ABUBAKAR Bukola Saraki, the Senate president, on Tuesday, December 12, bared his mind to the Northern senators in the eighth National Assembly on his thoughts about restructuring during their annual retreat, on Tuesday, December 12.
Saraki said: “It is perhaps understandable if some in this gathering find the clamourous debate about restructuring a little irksome. We are, after all, meeting in a region that is, for want of a better word, beleaguered. In this region of ours – hurt and wounded by the cataclysm of insurgency and other problems – talk of restructuring can seem a bit fanciful. Nonetheless, we must face all issues with open minds, giving each the attention it deserves. I am confident that the Northern Senators Forum is up to the task.
“As we sit here today, we know that a number of challenges confront our region, one being the situation in the North East, on which a lot still needs to be done. I am hopeful that the new North East Development Commission will go a long way in alleviating the difficulties being experienced in the zone. We all have a role to play in improving conditions on the ground in the North East, so that those affected can move towards rebuilding their lives and communities – and look to a future beyond insurgency.
“It is with that eye on the future that I call our attention, once again, to the estimated 12 to 15 million children not currently in the education system – the highest number of out-of-school kids in the world… It is a stain on our collective conscience that such a huge demographic is without education in the 21st century… We simply cannot abandon millions of Nigerian children to the trap of ignorance and poverty. It behoves us, therefore, to come up with policies that will lead to a significant decrease in the out-of-school population, and improve on the numbers as we go along. The crisis in education also manifests itself at tertiary level. When it comes to private universities in this country, the statistics tell the story: the North has the least number. However we look at it, access to education is a serious challenge in the North. We need to change the game, to empower our people to compete on equal terms with the rest of the country, and the world.
“We have to create an enabling environment for economic activities, and mitigate those factors that discourage investment. It is clear that, as things stand now, there is little or no incentive for an investor to pursue economic activity in locations blighted by insecurity. We need peace and stability, therefore, for our economic objectives to have the chance to come to fruition. Beyond the headlines, the over-arching issues of the North have not gone away… Economic diversification is not just a buzzword; it is a real-life transition that must be made, if we are to deliver the dividends of democracy to our people.
“In this period of economic recovery, it is imperative that we continue to focus priority attention on diversification, with greater emphasis on the need to boost the North’s agriculture and mineral resources sectors, especially food production. We must be the food basket of the nation – and we must do so in reality, not by some oft-repeated cliché. We must be the source of substitution for the food importation that currently amounts to an annual bill of 4 to 5 billion dollars for the country. That self-sufficiency that is central to the economic diversification ethos, must come from the North, must be guaranteed by us, because we have what it takes to make it a reality.
“Restructuring, for good or for ill, is the front burner issue in the polity at the present time. I have intimated elsewhere that one problem with all the talk about restructuring is that the discussion is not being framed properly – and certain precepts are missing.

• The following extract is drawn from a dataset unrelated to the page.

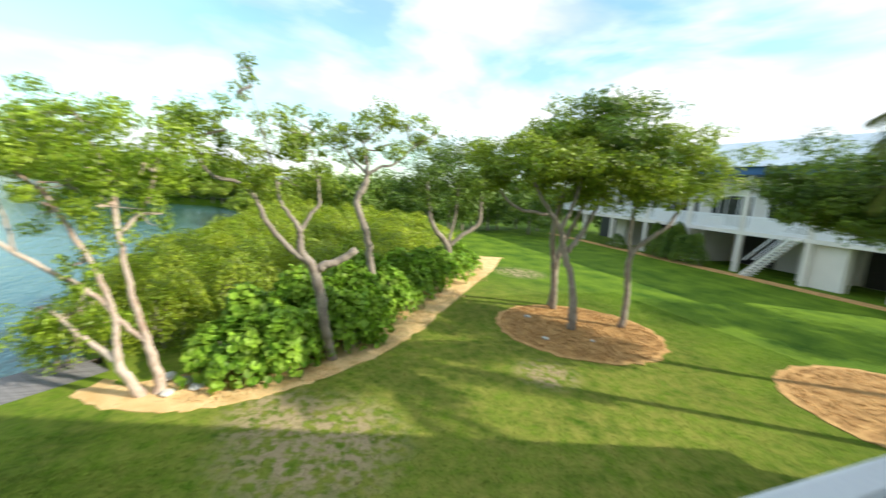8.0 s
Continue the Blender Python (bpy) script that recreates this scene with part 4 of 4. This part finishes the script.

I have said, and it is my firm conviction, that we must give precedence to the unity of Nigeria at all times, and put the interests of the country first. We must not be afraid to think outside the box. We must not be afraid of reform.
“The question as to what the North brings to the table is bound to resurface in this debate about restructuring. As I see it, the profitable development of the North’s assets proffers its own powerful response to the question. A North led by visionary leadership knows, surely, that it has leverage; and that it ought to renegotiate from a position of strength rather than weakness. Few will disagree with me when I say, therefore, that a North that is economically strong and vibrant is better placed to negotiate on restructuring or whatever else.
“My own restructuring is when we work towards economic development in every part of the country, so we can all take pride of place in the Nigerian project, and no region is seen as a weak link. My own restructuring is when we oversee the budget process to ensure equitable spread of critical infrastructure in every corner of the country, so that no region is left out of the gains of economic recovery. My own restructuring is when we create jobs and enhance food production so our people do not go hungry. My own restructuring is when we educate our children so that they can realise their full potential and partake in the promise of the future. My own restructuring is when we place a premium on delivering good governance, fight against corruption, valourise honesty and live to serve the people – without betraying the trust reposed in us.”